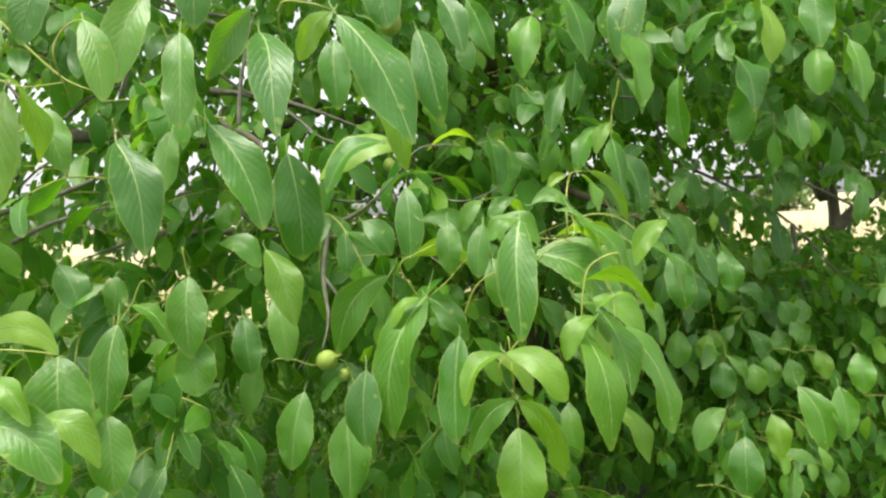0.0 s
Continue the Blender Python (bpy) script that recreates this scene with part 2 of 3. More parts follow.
def tube(points, radii, sides=6, mats=(TWIG,), name="twig", knobbly=0.0, seed=0):
    """A round stem through the points, smoothed, tapering by the radii."""
    pts = [Vector(p) for p in points]
    r = np.random.default_rng(seed)
    fine, rad = [], []
    n = len(pts)
    for i in range(n - 1):
        p0, p1, p2, p3 = pts[max(i - 1, 0)], pts[i], pts[i + 1], pts[min(i + 2, n - 1)]
        for s in range(5):
            t = s / 5
            fine.append(0.5 * ((2 * p1) + (p2 - p0) * t + (2 * p0 - 5 * p1 + 4 * p2 - p3) * t * t + (3 * p1 - p0 - 3 * p2 + p3) * t ** 3))
            rad.append(radii[i] * (1 - t) + radii[i + 1] * t)
    fine.append(pts[-1])
    rad.append(radii[-1])
    verts, faces = [], []
    side = Vector((0.31, 0.77, 0.55))
    for i, p in enumerate(fine):
        d = (fine[min(i + 1, len(fine) - 1)] - fine[max(i - 1, 0)]).normalized()
        a = d.cross(side).normalized()
        b = d.cross(a)
        for s in range(sides):
            ang = 2 * math.pi * s / sides
            q = rad[i] * (1 + knobbly * r.uniform(-1, 1))
            verts.append(p + (a * math.cos(ang) + b * math.sin(ang)) * q)
    for i in range(len(fine) - 1):
        for s in range(sides):
            a, b = i * sides + s, i * sides + (s + 1) % sides
            faces.append((a, b, b + sides, a + sides))
    faces.append(tuple(range(sides - 1, -1, -1)))
    o = (len(fine) - 1) * sides
    faces.append(tuple(o + s for s in range(sides)))
    return mesh_of(name, verts, faces, mats)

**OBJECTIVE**
Leave out the pictures and give the listing above again exactly.

**FULL SOLUTION**
0.0 s
Continue the Blender Python (bpy) script that recreates this scene with part 2 of 3. More parts follow.
def tube(points, radii, sides=6, mats=(TWIG,), name="twig", knobbly=0.0, seed=0):
    """A round stem through the points, smoothed, tapering by the radii."""
    pts = [Vector(p) for p in points]
    r = np.random.default_rng(seed)
    fine, rad = [], []
    n = len(pts)
    for i in range(n - 1):
        p0, p1, p2, p3 = pts[max(i - 1, 0)], pts[i], pts[i + 1], pts[min(i + 2, n - 1)]
        for s in range(5):
            t = s / 5
            fine.append(0.5 * ((2 * p1) + (p2 - p0) * t + (2 * p0 - 5 * p1 + 4 * p2 - p3) * t * t + (3 * p1 - p0 - 3 * p2 + p3) * t ** 3))
            rad.append(radii[i] * (1 - t) + radii[i + 1] * t)
    fine.append(pts[-1])
    rad.append(radii[-1])
    verts, faces = [], []
    side = Vector((0.31, 0.77, 0.55))
    for i, p in enumerate(fine):
        d = (fine[min(i + 1, len(fine) - 1)] - fine[max(i - 1, 0)]).normalized()
        a = d.cross(side).normalized()
        b = d.cross(a)
        for s in range(sides):
            ang = 2 * math.pi * s / sides
            q = rad[i] * (1 + knobbly * r.uniform(-1, 1))
            verts.append(p + (a * math.cos(ang) + b * math.sin(ang)) * q)
    for i in range(len(fine) - 1):
        for s in range(sides):
            a, b = i * sides + s, i * sides + (s + 1) % sides
            faces.append((a, b, b + sides, a + sides))
    faces.append(tuple(range(sides - 1, -1, -1)))
    o = (len(fine) - 1) * sides
    faces.append(tuple(o + s for s in range(sides)))
    return mesh_of(name, verts, faces, mats)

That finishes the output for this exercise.